▶ **Instruction**
Scan the data for "that" and copy the lines it appears in.

▶ **Records for this exercise**

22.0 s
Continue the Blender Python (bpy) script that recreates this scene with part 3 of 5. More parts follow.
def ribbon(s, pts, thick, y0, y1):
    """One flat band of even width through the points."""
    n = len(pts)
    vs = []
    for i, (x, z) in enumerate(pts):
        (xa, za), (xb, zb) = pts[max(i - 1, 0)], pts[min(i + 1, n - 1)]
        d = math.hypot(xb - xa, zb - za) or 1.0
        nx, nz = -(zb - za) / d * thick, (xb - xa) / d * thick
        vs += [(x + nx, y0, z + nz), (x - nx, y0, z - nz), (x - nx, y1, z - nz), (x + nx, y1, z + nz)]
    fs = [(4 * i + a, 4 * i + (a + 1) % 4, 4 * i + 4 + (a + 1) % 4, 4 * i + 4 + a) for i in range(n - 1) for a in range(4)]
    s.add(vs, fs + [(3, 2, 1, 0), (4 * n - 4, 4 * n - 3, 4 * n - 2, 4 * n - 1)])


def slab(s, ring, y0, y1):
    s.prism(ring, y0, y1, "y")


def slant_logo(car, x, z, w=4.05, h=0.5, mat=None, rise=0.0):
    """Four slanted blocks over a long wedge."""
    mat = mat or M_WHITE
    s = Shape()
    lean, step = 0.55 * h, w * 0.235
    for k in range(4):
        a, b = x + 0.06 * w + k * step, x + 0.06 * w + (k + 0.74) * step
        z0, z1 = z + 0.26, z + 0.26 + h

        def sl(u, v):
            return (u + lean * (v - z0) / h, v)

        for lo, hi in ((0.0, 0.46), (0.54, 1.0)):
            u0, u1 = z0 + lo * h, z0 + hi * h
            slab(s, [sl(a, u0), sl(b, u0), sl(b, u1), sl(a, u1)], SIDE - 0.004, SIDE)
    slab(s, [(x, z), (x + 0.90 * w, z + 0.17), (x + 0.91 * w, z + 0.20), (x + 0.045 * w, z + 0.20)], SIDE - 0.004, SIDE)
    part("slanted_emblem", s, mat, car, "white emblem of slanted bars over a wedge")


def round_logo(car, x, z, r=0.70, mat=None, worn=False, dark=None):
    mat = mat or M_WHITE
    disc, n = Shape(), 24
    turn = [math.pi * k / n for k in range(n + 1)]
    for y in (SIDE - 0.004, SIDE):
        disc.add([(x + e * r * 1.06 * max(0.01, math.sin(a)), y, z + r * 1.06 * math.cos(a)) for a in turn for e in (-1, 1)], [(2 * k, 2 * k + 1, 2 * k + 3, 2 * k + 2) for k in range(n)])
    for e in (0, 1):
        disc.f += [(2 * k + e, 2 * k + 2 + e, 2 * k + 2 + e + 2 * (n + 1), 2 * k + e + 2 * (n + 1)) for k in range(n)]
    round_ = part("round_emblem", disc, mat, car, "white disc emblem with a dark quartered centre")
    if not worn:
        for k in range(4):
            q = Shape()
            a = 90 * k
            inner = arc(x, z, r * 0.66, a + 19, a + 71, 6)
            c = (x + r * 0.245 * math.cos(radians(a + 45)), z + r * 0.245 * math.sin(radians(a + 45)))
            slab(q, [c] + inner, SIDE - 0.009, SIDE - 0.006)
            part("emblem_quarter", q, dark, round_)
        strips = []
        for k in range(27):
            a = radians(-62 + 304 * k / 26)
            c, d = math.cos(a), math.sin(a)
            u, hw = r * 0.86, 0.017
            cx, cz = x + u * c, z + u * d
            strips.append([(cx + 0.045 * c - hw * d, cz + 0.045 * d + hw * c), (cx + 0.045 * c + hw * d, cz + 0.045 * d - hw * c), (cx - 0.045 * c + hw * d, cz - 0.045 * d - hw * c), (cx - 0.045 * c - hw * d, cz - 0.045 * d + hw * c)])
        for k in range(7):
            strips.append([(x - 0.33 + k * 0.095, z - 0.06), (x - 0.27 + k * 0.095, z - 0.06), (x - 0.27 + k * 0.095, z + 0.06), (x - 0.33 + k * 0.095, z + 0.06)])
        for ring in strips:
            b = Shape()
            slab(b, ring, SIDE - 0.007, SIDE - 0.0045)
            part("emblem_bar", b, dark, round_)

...

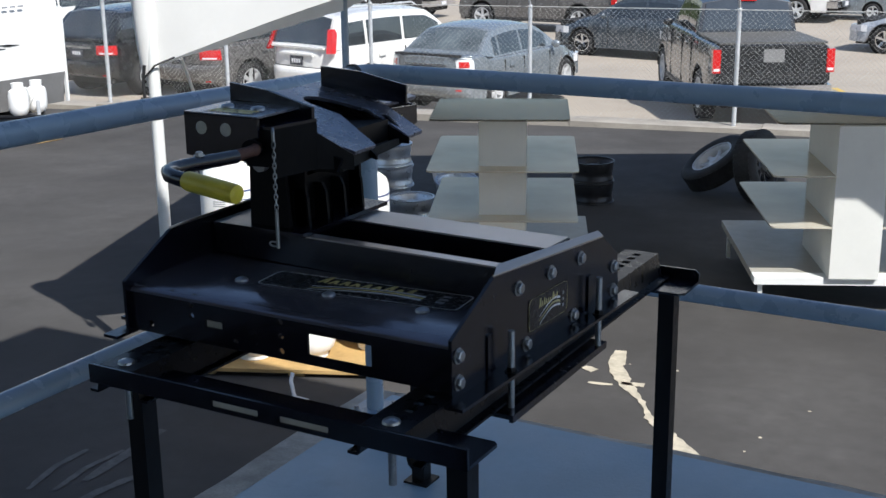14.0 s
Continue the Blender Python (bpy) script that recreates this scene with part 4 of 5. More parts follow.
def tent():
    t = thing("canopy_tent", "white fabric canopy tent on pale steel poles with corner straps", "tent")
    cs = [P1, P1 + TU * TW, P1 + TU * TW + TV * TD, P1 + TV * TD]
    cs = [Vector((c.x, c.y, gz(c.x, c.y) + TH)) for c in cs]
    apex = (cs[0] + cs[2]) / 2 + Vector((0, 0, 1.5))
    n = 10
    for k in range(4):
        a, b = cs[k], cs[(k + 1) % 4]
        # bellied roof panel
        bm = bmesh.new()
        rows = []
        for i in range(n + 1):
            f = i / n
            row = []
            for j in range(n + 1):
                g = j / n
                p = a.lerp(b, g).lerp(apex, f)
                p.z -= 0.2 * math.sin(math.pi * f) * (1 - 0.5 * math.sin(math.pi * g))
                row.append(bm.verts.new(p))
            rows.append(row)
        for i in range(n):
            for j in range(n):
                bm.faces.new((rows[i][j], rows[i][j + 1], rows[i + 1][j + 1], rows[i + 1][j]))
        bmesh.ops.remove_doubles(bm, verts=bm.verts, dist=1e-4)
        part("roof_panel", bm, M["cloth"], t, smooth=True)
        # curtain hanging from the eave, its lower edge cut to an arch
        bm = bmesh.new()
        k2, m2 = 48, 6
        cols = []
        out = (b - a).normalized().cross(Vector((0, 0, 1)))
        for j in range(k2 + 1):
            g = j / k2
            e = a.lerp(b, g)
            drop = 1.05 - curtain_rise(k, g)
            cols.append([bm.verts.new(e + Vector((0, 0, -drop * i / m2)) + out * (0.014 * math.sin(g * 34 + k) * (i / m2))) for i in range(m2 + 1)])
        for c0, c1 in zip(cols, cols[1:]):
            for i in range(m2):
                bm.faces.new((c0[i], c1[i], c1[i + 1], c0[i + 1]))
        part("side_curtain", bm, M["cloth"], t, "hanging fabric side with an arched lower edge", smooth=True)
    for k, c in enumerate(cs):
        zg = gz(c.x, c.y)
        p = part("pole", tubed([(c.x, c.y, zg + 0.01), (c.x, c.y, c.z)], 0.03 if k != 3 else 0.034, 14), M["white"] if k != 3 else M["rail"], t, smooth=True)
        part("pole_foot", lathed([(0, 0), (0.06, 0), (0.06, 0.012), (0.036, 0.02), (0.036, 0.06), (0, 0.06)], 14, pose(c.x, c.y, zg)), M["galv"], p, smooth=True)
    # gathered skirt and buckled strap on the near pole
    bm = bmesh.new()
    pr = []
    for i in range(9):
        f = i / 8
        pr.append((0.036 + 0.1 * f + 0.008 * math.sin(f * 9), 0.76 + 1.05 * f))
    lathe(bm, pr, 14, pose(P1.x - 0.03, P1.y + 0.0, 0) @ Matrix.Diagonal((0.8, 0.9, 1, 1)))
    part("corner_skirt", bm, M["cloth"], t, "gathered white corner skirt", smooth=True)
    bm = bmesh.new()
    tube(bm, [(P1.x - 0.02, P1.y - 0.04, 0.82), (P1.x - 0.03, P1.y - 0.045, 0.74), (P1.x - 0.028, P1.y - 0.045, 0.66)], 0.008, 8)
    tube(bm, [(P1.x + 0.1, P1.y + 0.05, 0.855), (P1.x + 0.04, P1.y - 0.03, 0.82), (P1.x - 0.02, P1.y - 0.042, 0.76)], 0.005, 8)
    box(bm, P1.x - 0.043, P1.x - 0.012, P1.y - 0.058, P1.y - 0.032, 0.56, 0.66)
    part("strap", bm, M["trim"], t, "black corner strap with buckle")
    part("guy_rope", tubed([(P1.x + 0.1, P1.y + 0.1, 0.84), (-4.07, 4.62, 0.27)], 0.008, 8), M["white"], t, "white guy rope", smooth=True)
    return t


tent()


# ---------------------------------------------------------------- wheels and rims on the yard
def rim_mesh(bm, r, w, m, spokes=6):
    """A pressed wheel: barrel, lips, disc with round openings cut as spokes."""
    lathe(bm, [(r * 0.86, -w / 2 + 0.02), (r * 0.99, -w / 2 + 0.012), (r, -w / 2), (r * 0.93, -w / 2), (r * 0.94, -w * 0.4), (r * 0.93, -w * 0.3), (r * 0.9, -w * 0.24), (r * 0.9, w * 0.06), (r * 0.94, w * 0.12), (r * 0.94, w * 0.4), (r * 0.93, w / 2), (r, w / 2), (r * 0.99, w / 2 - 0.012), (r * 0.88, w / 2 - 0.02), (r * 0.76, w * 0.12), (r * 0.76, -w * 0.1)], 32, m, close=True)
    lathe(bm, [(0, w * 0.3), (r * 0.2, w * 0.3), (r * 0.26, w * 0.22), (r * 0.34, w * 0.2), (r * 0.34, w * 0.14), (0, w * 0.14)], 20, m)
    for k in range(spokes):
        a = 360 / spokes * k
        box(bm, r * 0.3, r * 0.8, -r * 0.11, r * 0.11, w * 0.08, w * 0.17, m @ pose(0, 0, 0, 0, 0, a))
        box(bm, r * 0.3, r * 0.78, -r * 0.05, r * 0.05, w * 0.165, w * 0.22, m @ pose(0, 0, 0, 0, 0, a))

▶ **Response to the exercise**
Continue the Blender Python (bpy) script that recreates this scene with part 3 of 5. More parts follow.
Continue the Blender Python (bpy) script that recreates this scene with part 4 of 5. More parts follow.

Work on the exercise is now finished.